Instructions for the task >>
Write out the material exactly, leaving every picture behind.
_____
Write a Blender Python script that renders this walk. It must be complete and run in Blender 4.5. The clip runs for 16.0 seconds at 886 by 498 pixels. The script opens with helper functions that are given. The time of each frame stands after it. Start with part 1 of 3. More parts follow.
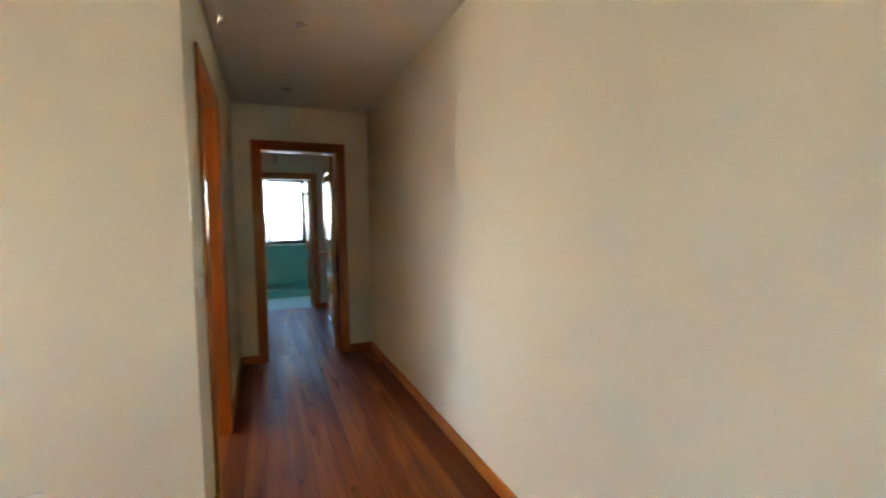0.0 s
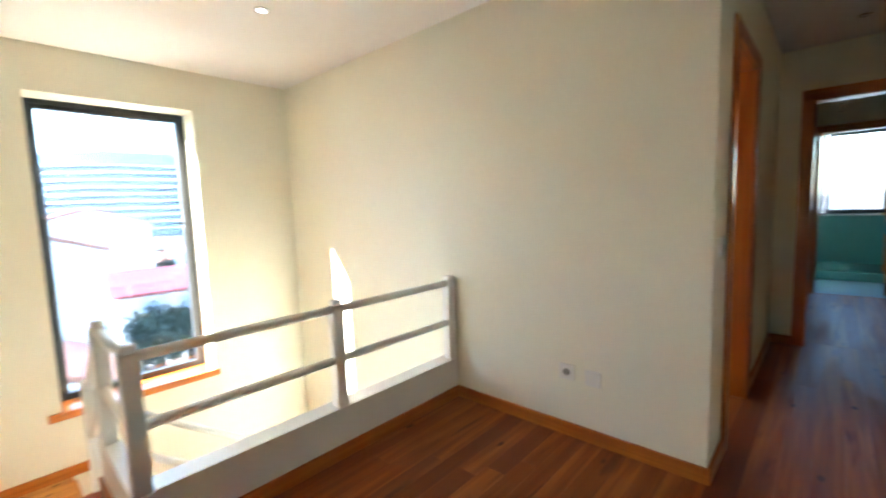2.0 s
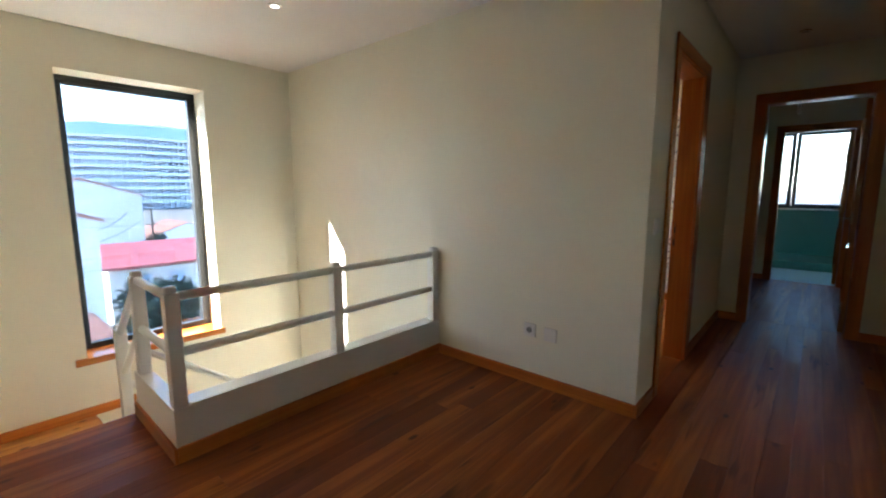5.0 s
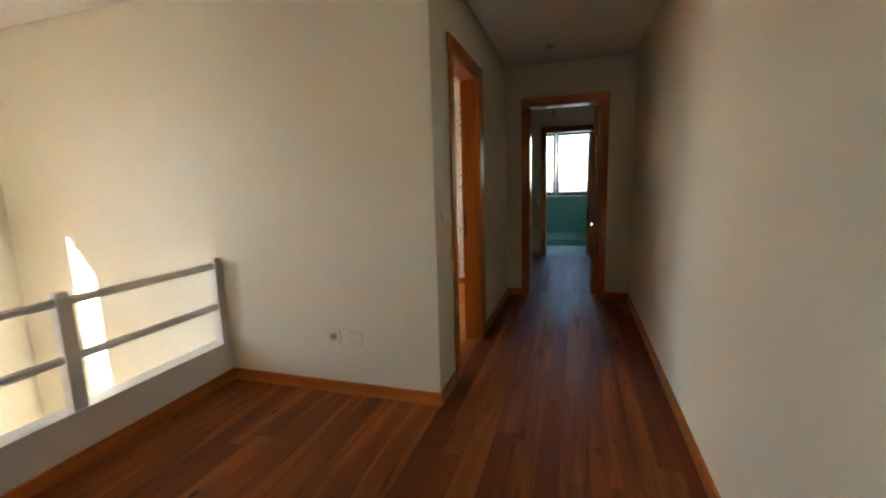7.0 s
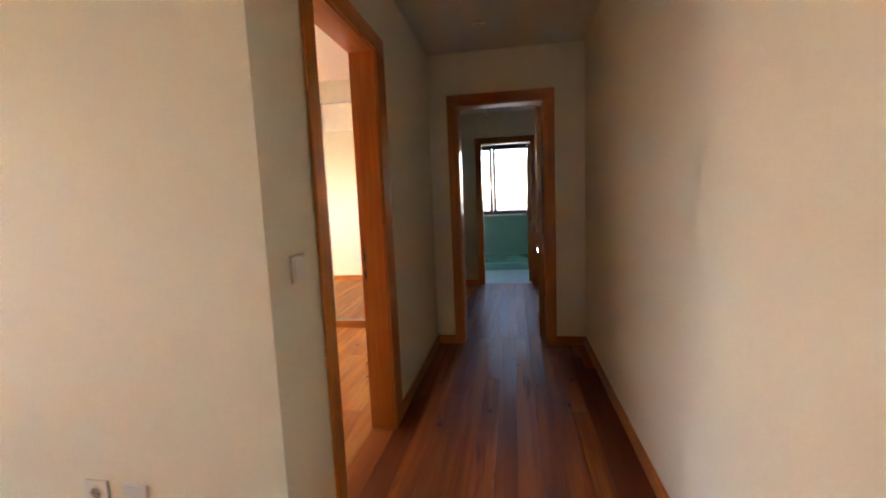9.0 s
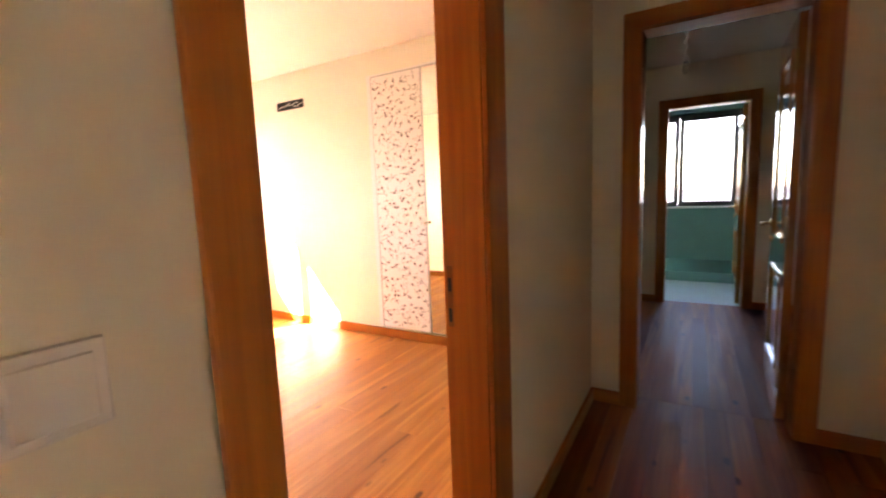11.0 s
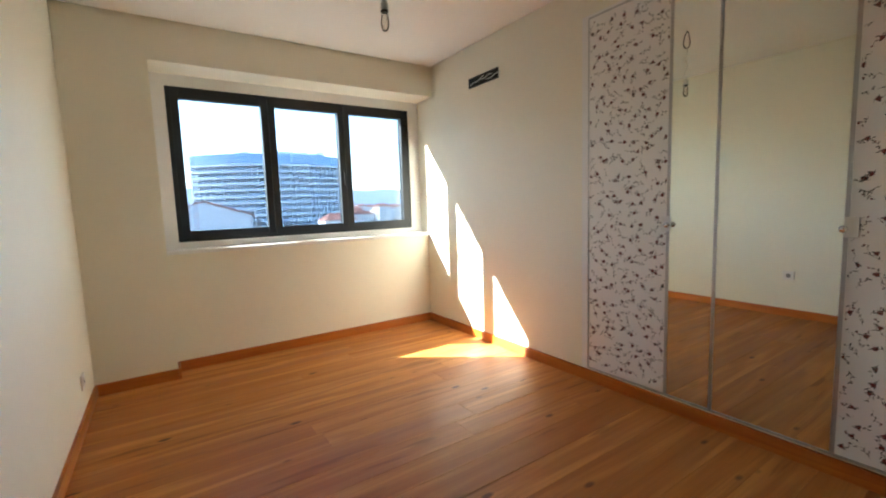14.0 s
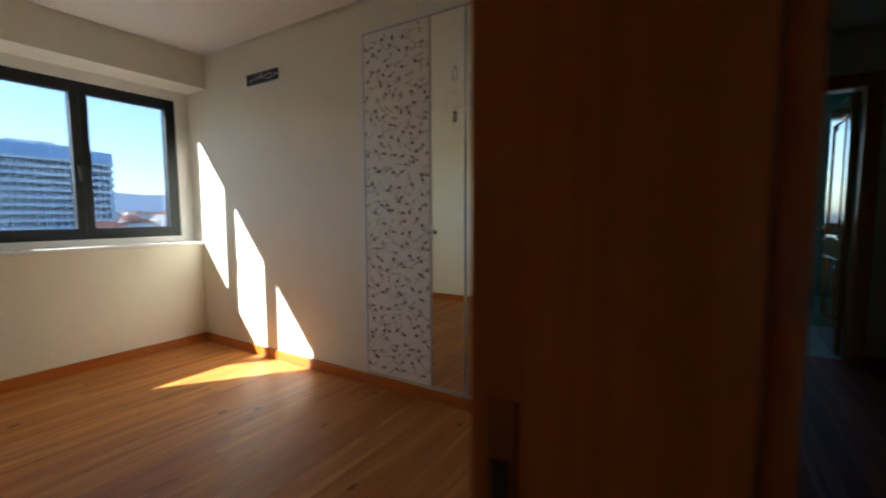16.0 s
_____
Answer to this problem >>
Write a Blender Python script that renders this walk. It must be complete and run in Blender 4.5. The clip runs for 16.0 seconds at 886 by 498 pixels. The script opens with helper functions that are given. The time of each frame stands after it. Start with part 1 of 3. More parts follow.
0.0 s
2.0 s
5.0 s
7.0 s
9.0 s
11.0 s
14.0 s
16.0 s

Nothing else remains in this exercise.